In this six-part series, Anders Isaksson explores some of the critical factors and motivators for why companies, small or large, should obtain intellectual property. The aim is to help you understand when and how you can create value from IP, especially when considering a company’s long and short-term goals.
In the previous article in this series, we considered negotiations and how you can use your intellectual property (designs, patents and trademarks) as a bargaining chip between two or more parties (small or large).
This part considers the costs of IP (looking at what IP rights (patents, trademarks and designs) can cost and when it makes business sense to protect that IP).
Patents are one of the driving forces behind your business, not only in terms of protection but also as a commercial asset. A patent protects inventive ideas or processes and is the first line of defence against competitors. As with all business decisions, the benefits and costs need to be weighed against your current or future revenue and needs.
Official costs vary depending on the jurisdictions where you file an application and out of all the IP rights – patents are the most expensive. In addition to application fees, you also must pay maintenance fees over the lifetime of the patent, for as long as you want the patent to be in force.
For example, if you filed a patent application for your core invention in your home market like Sweden it would normally cost 5500 SEK in official fees. If you then would keep the patent in force for 11 years, this would add up to be 20 100 SEK in official annuity fees for Sweden. The total official fees would then be 25 600 SEK, and this cost together with the preparatory cost of drafting the application needs to be weighed against current or possible revenue from the protected product.
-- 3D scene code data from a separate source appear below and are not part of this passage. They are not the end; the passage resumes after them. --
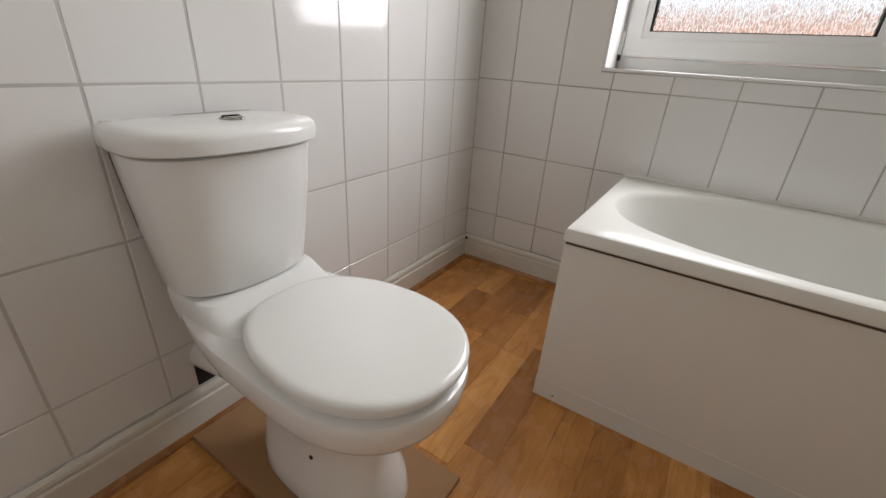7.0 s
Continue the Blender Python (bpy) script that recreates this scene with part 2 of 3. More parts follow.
def tube(points, radius, sides=12, radii=None):
    """A round bar along points."""
    pts = [Vector(p) for p in points]
    rings, up = [], None
    for i, p in enumerate(pts):
        d = (pts[min(i + 1, len(pts) - 1)] - pts[max(i - 1, 0)]).normalized()
        if up is None:
            up = d.orthogonal().normalized()
        up = (up - d * up.dot(d)).normalized()
        side = d.cross(up)
        r = radii[i] if radii else radius
        rings.append([p + r * (math.cos(a) * up + math.sin(a) * side) for a in (2 * math.pi * k / sides for k in range(sides))])
    return loft(rings)


def lathe(base, axis, profile, sides=24):
    """A turned piece: profile rows of (distance along the axis, radius)."""
    d = Vector(axis).normalized()
    u = d.orthogonal().normalized()
    w = d.cross(u)
    rings = [[Vector(base) + d * s + r * (math.cos(a) * u + math.sin(a) * w) for a in (2 * math.pi * k / sides for k in range(sides))] for s, r in profile]
    return loft(rings)


def spline(ctrl, n=12):
    """Smooth points through control points (Catmull-Rom)."""
    p = [Vector(c) for c in ctrl]
    p = [2 * p[0] - p[1]] + p + [2 * p[-1] - p[-2]]
    out = []
    for i in range(1, len(p) - 2):
        for k in range(n):
            t = k / n
            a, b, c, d = p[i - 1:i + 3]
            out.append(0.5 * (2 * b + (c - a) * t + (2 * a - 5 * b + 4 * c - d) * t * t + (3 * b - a - 3 * c + d) * t ** 3))
    return out + [p[-2]]


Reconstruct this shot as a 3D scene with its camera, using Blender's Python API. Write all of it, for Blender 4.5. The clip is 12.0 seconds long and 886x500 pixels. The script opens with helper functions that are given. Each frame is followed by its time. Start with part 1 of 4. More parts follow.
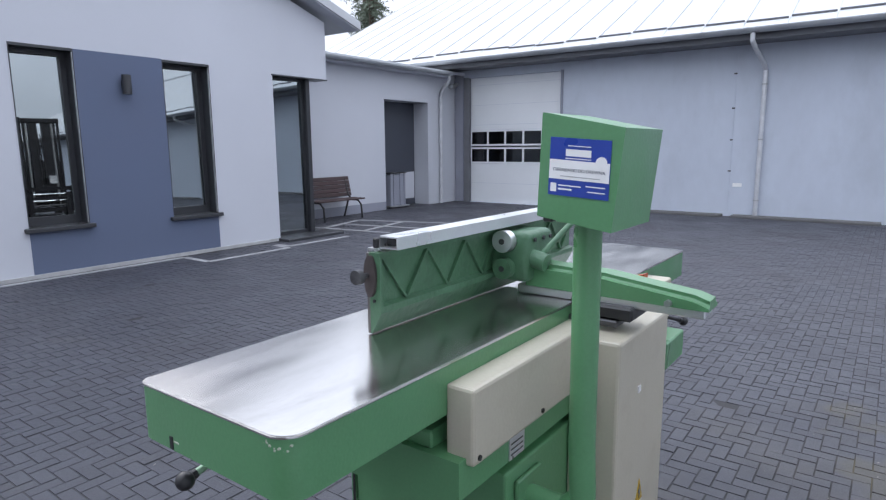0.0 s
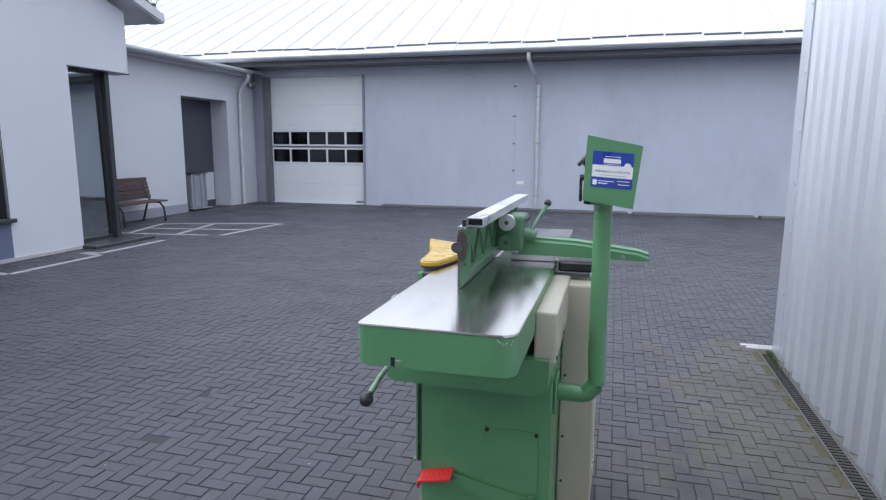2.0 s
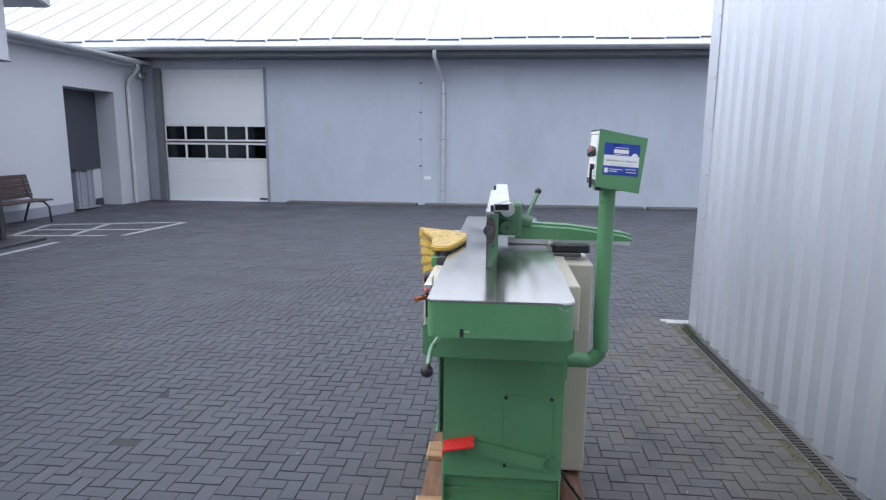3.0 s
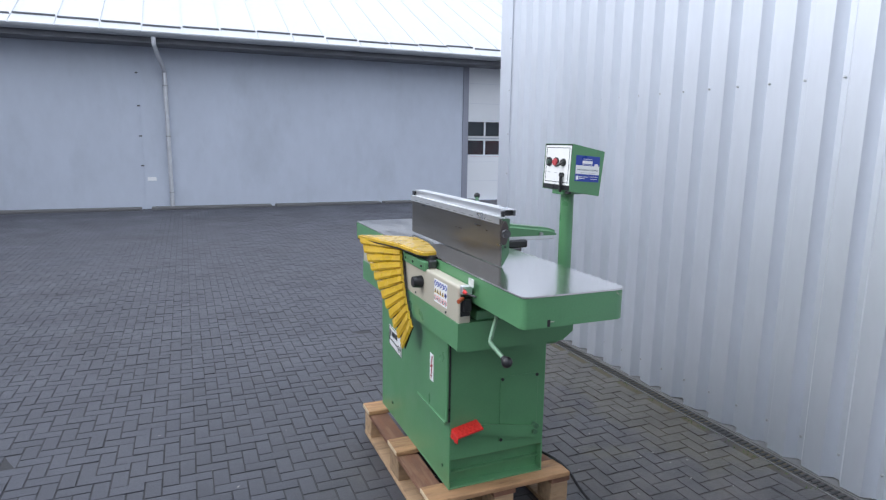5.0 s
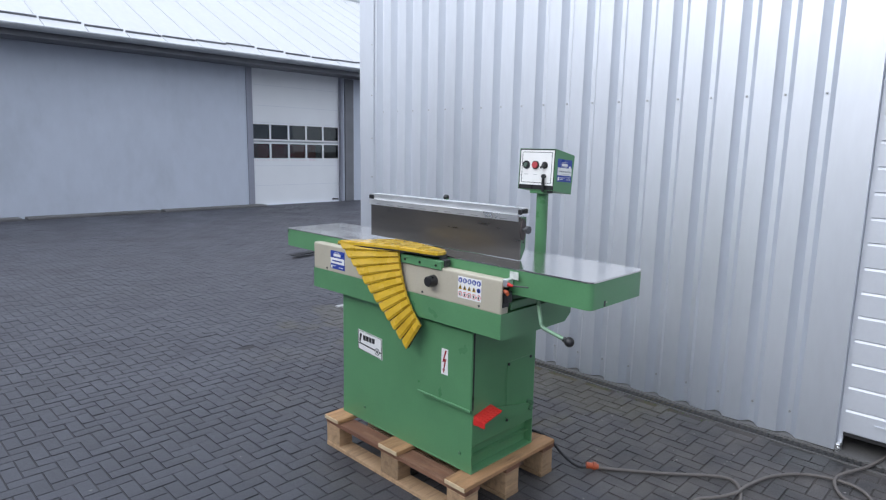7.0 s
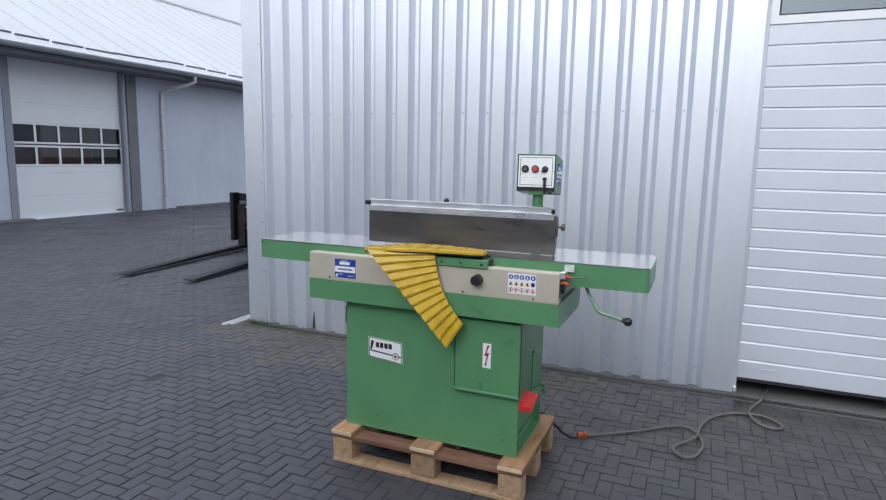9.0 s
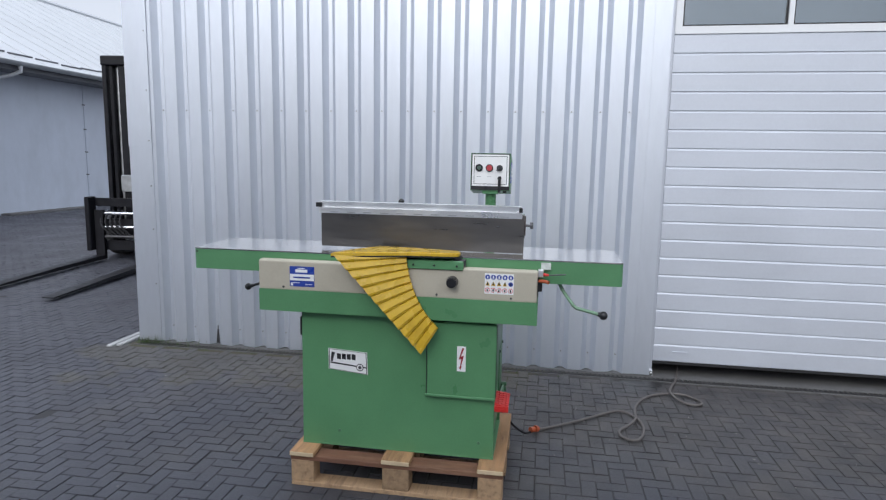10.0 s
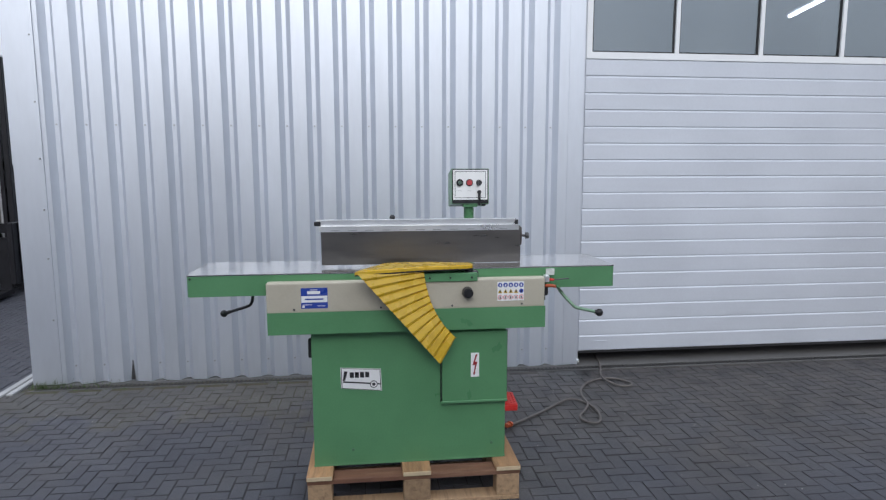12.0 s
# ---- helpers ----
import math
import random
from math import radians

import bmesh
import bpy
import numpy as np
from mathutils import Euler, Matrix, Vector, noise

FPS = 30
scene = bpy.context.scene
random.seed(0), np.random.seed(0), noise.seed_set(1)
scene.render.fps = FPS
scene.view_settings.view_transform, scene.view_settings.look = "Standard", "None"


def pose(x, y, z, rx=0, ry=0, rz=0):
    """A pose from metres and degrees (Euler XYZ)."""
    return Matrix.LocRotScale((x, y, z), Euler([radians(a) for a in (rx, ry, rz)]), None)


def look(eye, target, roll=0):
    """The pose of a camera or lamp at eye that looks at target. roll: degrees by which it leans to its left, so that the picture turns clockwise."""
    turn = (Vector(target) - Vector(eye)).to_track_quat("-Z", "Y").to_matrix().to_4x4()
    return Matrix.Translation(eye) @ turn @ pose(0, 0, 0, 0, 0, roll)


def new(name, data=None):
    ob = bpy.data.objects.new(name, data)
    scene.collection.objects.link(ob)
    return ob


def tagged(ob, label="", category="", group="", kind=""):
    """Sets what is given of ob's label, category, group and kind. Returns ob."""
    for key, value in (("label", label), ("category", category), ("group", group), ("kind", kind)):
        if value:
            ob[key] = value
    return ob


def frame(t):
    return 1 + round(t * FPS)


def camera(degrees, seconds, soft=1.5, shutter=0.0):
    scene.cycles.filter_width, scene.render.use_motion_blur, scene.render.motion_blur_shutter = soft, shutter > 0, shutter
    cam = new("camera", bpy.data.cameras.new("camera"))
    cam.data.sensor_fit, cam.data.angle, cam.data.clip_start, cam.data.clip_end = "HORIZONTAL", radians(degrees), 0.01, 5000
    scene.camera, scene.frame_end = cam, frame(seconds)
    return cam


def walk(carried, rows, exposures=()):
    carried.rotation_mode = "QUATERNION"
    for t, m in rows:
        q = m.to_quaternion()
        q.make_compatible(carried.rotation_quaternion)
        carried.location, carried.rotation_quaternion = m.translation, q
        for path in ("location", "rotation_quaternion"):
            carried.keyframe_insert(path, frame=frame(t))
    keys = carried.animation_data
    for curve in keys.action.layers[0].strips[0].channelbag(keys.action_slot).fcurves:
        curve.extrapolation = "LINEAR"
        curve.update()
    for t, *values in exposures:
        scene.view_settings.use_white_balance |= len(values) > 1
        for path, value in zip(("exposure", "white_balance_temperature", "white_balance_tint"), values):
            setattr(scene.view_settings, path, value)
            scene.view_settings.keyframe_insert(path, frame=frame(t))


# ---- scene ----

Trademarks can protect words, phrases, symbols, sounds and colour schemes. While protection does vary by jurisdiction (in some locations smells can be protected) – trademarks are intellectual assets that can protect your brand, which is often the face and reputation of an organisation.
Compared to patents, trademarks are generally less expensive to obtain. For example, if you were to register for one mark in one class in Sweden – you would be looking at 2000 SEK in official fees. Trademarks also incur maintenance fees – but these are relatively inexpensive compared to patents.
Designs protect the visual appearance of a product. This includes packaging, patterns, computer icons and product shapes. Registration provides recognition, value and protection of your investment and hard work.
Designs are becoming increasingly valuable, especially as a tool against infringers and copycats. Like trademarks – designs have relatively low-cost registration procedures. For example, to register a design in Sweden it would cost 2000 SEK. Designs also incur maintenance fees, but like trademarks they are relatively inexpensive compared to patents.
For businesses early in their life cycle, intellectual property can be considered an expensive but necessary asset. This should however rarely be a reason for not getting any intellectual property and even less so if the financial value is much greater than the immediate costs.
It is therefore worthwhile working with your local counsel to focus your intellectual property efforts. This means among others considering which jurisdictions and which intellectual property rights (patents, trademarks and designs) are business-critical (must be registered and maintained) in the short and long term.
From here a registration strategy can be put in place that aligns with the business’s future aims and goals. For example, if expansion into a certain jurisdiction is planned in two-or-three years’ time – a marker can be placed into the strategy to consider the necessary protection in the run-up to launching in that jurisdiction.